As Amanda Ripley wrote for The Atlantic last month in an article dissecting why the cost of college in the U.S. is so disproportionately high compared to the rest of the developed world:
“In the beginning, university administrators may have started competing for full-freight paying students in order to help subsidize other, less affluent students. But once other colleges got into the racket, it became a spending arms race. More and more universities had to participate, including private colleges unaffected by state cuts, just to keep their application numbers up. ‘There is such a thing as wasteful competition,’ Charles Clotfelter, a Duke University professor, wrote me in an email.”
As the student debt crisis attests, the young have ultimately paid the price for the excess spending. No doubt, some of the investments made by colleges have enriched the student experience and expanded educational options. However, given the cutbacks in full-time professors — not to mention a recent OECD study that suggests American college students underperform relative to developed world peers — it is debatable whether all that spending has actually resulted in a better education.

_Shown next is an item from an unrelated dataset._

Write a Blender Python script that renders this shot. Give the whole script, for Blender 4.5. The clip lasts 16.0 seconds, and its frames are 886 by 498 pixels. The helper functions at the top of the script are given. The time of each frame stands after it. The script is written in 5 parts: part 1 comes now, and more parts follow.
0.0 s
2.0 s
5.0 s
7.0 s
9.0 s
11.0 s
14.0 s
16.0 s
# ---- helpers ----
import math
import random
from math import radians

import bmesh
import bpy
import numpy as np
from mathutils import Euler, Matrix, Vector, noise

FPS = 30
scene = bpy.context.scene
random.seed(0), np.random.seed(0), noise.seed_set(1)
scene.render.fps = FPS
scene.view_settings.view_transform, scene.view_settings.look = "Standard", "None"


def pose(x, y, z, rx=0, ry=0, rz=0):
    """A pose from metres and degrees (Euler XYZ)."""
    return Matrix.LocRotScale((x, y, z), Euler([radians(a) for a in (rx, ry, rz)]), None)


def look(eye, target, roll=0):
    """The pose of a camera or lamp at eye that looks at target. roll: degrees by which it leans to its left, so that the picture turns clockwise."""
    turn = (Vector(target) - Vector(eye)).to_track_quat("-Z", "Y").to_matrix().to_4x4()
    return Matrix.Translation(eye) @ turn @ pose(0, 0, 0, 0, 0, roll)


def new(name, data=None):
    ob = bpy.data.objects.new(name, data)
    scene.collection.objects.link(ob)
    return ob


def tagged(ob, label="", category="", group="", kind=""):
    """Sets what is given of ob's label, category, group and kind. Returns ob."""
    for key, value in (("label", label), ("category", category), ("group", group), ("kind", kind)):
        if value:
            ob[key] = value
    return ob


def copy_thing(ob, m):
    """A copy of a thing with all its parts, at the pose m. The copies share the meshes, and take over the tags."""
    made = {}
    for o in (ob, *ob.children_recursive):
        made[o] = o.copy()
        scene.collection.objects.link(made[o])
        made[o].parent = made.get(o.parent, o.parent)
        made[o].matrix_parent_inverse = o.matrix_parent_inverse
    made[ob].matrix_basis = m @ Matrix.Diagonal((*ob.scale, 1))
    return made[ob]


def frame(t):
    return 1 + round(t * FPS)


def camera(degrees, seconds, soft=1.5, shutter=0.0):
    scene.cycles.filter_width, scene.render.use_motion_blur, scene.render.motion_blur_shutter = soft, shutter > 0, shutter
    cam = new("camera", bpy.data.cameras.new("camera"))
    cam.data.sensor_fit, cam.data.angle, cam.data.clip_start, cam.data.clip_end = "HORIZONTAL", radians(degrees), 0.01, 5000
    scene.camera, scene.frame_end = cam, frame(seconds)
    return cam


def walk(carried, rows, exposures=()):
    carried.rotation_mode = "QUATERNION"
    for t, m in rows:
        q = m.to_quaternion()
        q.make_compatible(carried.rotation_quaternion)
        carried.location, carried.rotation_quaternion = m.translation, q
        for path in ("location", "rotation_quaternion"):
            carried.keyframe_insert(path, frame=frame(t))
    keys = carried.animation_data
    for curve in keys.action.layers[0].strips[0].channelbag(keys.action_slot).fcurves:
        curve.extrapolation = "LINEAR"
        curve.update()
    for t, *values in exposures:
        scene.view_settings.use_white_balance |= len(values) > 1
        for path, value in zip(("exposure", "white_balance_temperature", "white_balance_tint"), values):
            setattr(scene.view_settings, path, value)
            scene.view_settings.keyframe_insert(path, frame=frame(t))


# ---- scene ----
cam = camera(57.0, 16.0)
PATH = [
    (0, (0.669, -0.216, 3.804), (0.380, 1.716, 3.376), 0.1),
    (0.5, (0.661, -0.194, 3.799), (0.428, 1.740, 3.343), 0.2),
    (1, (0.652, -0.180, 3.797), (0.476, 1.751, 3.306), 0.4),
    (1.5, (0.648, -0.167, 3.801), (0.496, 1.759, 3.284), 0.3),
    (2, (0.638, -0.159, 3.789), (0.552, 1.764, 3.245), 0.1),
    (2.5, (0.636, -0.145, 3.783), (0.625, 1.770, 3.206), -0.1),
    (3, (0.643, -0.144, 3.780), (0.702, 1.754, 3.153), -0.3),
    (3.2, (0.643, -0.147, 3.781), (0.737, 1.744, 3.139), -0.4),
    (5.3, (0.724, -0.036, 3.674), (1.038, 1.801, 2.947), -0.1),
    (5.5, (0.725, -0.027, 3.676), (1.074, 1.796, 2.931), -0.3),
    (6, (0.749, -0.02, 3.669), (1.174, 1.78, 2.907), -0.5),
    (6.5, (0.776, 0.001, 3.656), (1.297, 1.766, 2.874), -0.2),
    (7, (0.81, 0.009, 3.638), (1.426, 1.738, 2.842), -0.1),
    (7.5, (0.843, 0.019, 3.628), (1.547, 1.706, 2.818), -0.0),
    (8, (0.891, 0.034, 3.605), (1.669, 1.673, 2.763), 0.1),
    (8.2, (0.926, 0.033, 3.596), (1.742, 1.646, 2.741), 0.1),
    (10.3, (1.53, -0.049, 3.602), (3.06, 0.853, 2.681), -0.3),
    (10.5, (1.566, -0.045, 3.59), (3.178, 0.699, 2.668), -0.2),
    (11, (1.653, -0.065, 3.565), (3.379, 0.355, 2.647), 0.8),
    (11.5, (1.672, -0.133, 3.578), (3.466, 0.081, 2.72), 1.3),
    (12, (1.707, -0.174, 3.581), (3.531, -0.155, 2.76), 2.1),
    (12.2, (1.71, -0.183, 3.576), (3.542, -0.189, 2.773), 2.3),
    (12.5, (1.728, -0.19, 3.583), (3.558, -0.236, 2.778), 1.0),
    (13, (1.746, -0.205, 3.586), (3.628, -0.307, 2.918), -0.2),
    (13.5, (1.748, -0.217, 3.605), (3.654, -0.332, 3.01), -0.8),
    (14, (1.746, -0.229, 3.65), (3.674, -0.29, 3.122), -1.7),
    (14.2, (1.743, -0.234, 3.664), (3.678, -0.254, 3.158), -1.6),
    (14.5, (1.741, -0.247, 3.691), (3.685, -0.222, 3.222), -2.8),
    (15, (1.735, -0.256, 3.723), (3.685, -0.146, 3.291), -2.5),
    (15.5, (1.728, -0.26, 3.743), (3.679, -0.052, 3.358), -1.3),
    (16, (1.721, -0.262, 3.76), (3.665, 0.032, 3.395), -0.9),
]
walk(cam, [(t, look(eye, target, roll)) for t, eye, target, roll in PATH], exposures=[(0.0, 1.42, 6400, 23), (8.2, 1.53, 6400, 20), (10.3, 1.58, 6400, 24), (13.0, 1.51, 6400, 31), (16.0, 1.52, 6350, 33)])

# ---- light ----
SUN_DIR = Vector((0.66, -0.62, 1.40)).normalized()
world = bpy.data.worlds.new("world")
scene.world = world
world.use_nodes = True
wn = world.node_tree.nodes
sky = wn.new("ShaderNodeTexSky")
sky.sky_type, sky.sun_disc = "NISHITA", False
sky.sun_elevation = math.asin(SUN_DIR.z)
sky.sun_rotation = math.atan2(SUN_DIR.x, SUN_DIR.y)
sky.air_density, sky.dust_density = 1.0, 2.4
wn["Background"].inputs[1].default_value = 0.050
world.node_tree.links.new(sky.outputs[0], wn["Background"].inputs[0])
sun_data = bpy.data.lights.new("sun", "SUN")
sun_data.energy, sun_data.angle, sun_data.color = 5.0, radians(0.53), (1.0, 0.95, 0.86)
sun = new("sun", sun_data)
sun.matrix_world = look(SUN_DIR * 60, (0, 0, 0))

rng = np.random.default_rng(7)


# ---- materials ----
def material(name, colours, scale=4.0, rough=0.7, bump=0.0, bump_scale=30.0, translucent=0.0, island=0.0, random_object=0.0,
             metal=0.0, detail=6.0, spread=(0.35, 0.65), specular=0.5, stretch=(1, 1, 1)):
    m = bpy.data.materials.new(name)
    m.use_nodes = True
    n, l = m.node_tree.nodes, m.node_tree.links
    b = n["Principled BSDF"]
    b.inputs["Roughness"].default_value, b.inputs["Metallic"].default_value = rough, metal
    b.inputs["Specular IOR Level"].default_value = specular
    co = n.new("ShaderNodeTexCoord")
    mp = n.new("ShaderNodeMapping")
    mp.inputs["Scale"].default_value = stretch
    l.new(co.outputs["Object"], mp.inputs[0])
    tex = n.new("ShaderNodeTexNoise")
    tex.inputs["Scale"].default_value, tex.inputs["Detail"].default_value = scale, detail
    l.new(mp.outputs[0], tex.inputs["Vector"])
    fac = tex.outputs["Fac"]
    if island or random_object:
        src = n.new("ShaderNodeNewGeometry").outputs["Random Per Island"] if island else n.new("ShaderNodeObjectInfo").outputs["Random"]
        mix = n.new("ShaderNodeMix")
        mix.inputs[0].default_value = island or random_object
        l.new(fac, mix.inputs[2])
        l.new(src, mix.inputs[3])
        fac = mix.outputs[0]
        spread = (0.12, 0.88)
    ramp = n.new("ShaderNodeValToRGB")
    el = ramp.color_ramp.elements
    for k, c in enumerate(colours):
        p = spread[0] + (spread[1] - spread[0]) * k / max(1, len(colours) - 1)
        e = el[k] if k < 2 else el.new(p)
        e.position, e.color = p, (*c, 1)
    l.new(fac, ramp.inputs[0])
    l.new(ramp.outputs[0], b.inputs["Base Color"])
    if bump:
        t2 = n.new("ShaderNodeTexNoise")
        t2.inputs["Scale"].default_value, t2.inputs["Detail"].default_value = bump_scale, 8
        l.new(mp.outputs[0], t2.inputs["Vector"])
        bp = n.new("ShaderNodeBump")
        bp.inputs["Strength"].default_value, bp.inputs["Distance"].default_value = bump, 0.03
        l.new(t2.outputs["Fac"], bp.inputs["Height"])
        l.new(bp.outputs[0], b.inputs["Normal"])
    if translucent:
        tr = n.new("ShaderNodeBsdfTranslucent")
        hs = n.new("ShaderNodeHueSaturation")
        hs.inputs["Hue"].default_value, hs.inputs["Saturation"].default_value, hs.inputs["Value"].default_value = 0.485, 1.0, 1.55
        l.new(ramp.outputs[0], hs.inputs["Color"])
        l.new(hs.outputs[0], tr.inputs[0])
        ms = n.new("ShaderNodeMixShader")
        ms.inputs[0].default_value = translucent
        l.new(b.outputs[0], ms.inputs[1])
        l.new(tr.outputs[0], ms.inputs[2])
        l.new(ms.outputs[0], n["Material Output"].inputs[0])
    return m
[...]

There are signs of improvement. Between 2012 and 2017, colleges and universities increased their grant aid for undergraduate and graduate students by 24%. In turn, students and parents borrowed less, from an inflation-adjusted $127.7 billion in 2010 to $105.5 billion last year. Swelling endowments are likely helping — “last year, only 14 of the 447 university endowments with assets over $100 million failed to net at least 8% growth,” according to The New York Times. However, the underlying systemic cycle — higher cross-socioeconomic demand combined with federal loans triggering a recruitment spending arms race — will continue unless systemic measures are taken.